Northern Englishman Jonathan Bentley is a Sevens regular on the speaking circuit. He may laugh at "John Bent Leg". Many a rugby speaker wears the wobbly boot, as opposed to the playing boot, during Sevens week in Hong Kong when official speaking gigs are finished.
French actor Gerard Depardieu played a rugby coach in a movie, and is the vice-president of a French Club in Bordeaux. Predicitive text thinks he's Gerard Depressive. Maybe a few Frenchmen were when France lost the Rugby World Cup to New Zealand.
Former New Zealand No 8 Zinzan Brooke is morphed into "Zig Zag Bike". Perhaps there's a message in here not to ride your bike home after the Sevens.
He also comes up as "Zinfandel Brook". It's hard to think of him in the same light as a pink Californian wine grape, and he's hardly fruity.
Some other former players who are Sevens regulars are also morphed:
- Gavin Hastings - "Having Bacardi". This drink's not on sale at the Sevens, by the way.
- Gareth Edwards - "Fare thee Edwards". The Welsh winger is fluent in Welsh, but this sounds more like Middle English.
- Buddha Handy - "Buff Handy". Even he'd agree he hasn't been for some time. "They say you are what you eat, but I don't remember eating a short rotund man," is one of his favourite one-liners.
- Kobue Weisse - "Kong Weisse". Well, he was the Springboks' equivalent of King Kong.
- Bobby Skinstad - "Bobby Skin Star". In his heyday, many women had stars in their eyes over this Bok.
After years of having noses broken this way and that, many a rugby player ends up with a nose a bit like Barry Manilow, which is morphed into "Barry Man Eating Nose".
My most essential tool this week is a computer, which predictive text spits out as compost. Well, it does describe the pile of whatsit that I'm dealing with this week.
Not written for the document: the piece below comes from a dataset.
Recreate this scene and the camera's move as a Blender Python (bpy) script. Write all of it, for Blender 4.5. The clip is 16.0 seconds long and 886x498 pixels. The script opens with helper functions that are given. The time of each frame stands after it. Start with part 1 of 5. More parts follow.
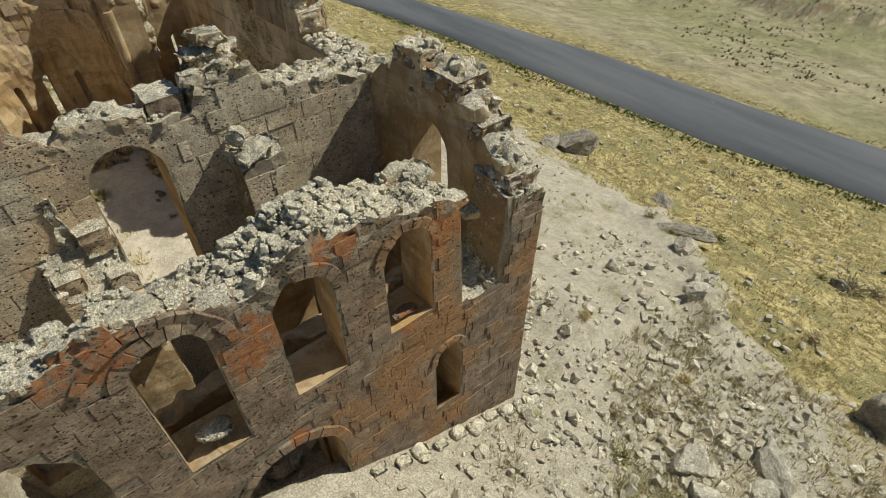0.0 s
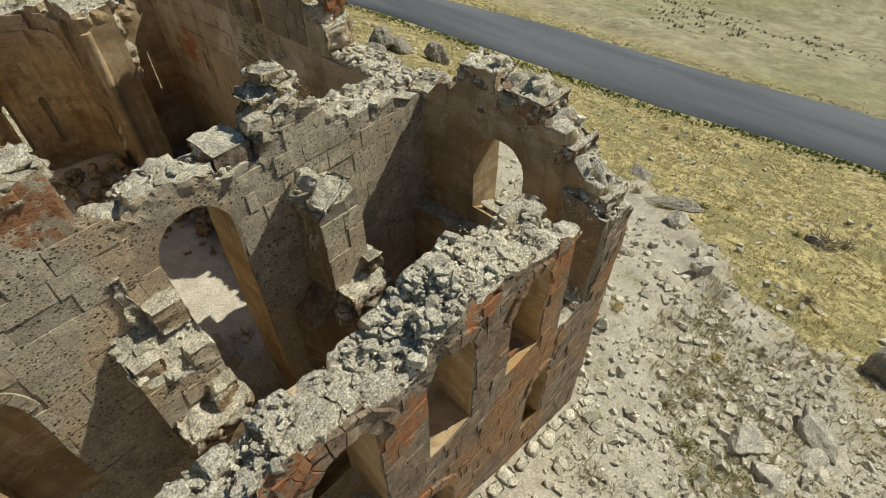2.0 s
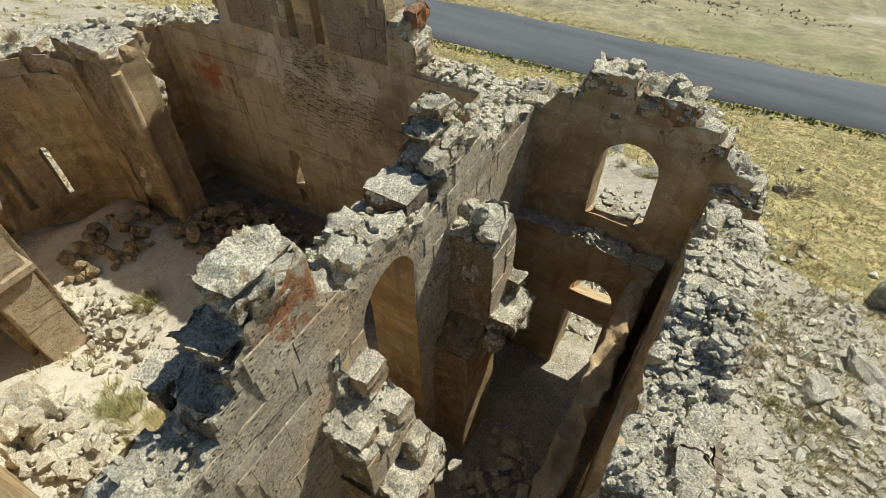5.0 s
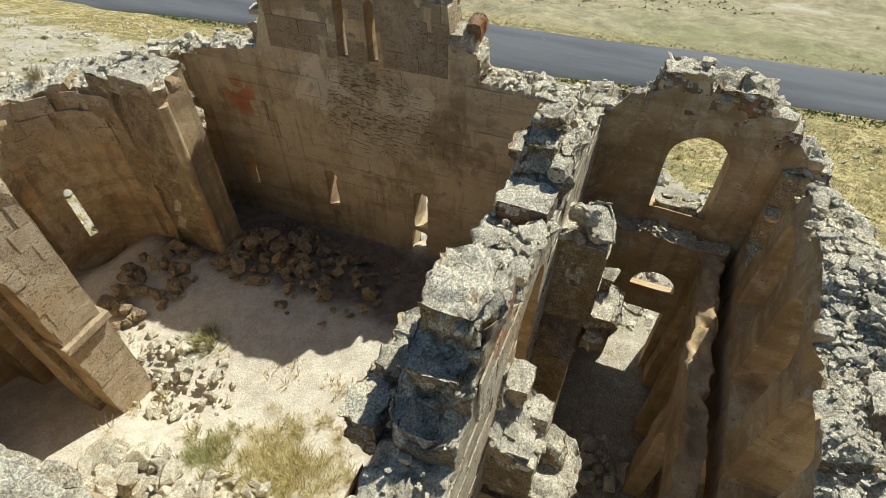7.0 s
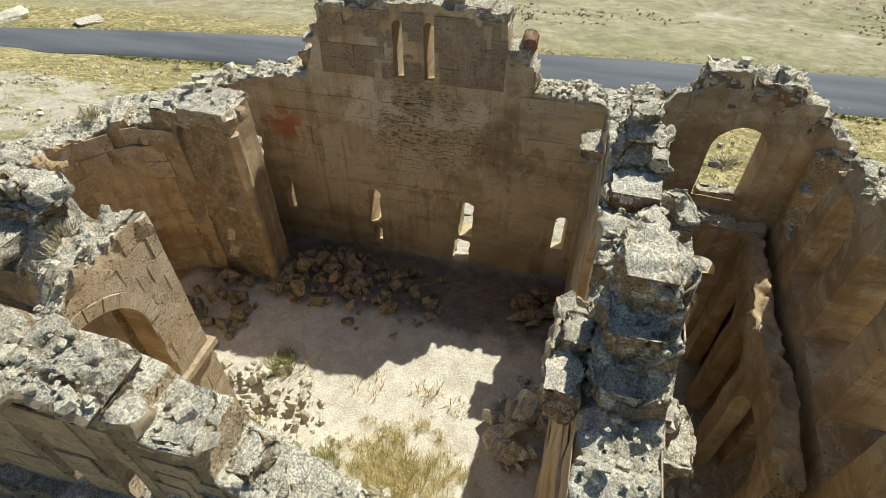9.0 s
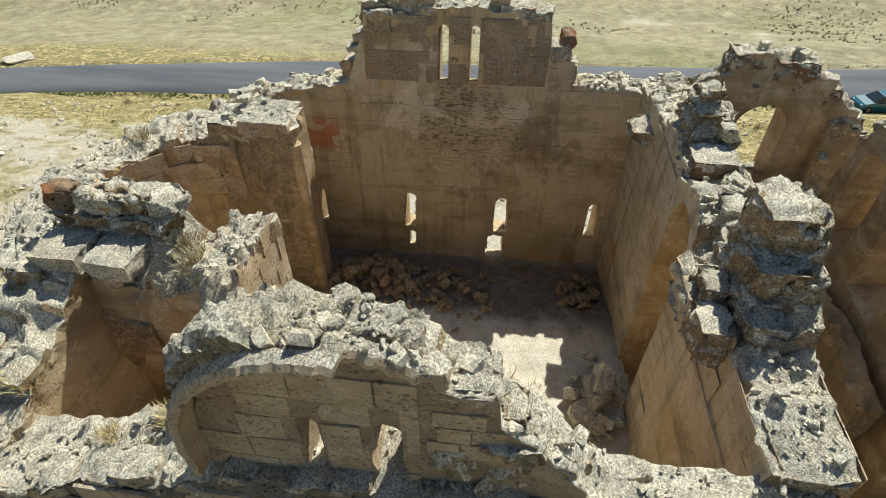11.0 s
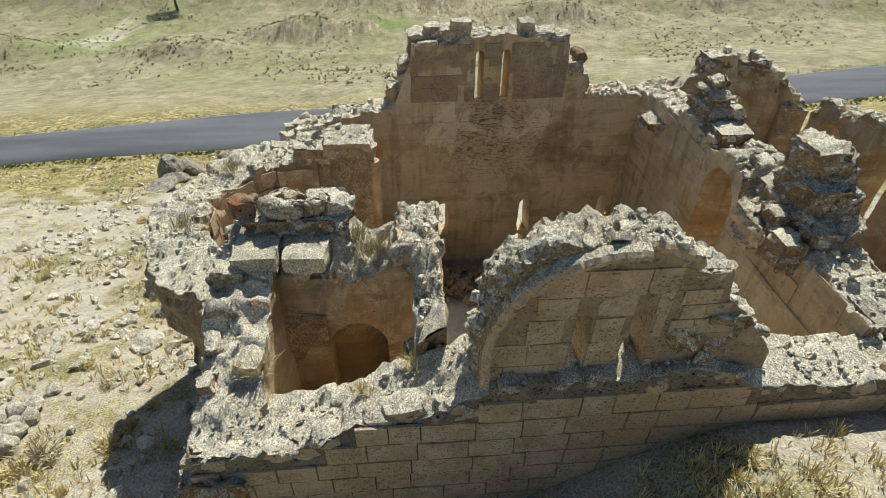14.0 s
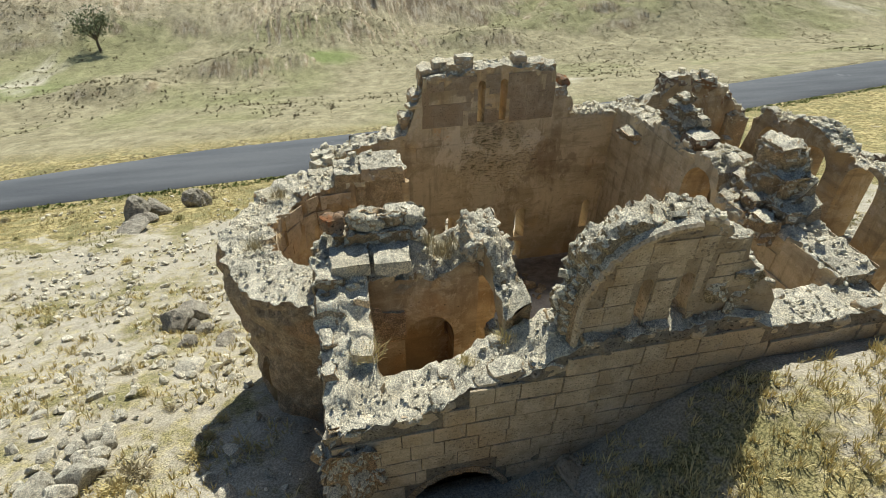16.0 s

Predictive text is not nice to most first names, so beware this week. Pray it should not make you address a client you are keen to meet at the Sevens called Fergal as "Feral," or one called Barry as "Batty."
"Anita" becomes the Hong Kong exclamation for absolutely everything, "Aiya", which is heard often in the stadium. "Gabe" becomes "fave". "Marty" morphs into "nasty", which hopefully is not the case if his team lose.
You might not seal the deal with your potential client, Colin, if you sent him a text addressing him as "Colon". "Craig"' becomes "Cranky"… three days with little sleep can do that to anyone.
Predictive text wants to mess you up. It's out to take you down … the path of technology gone awry, or was that "Ari"?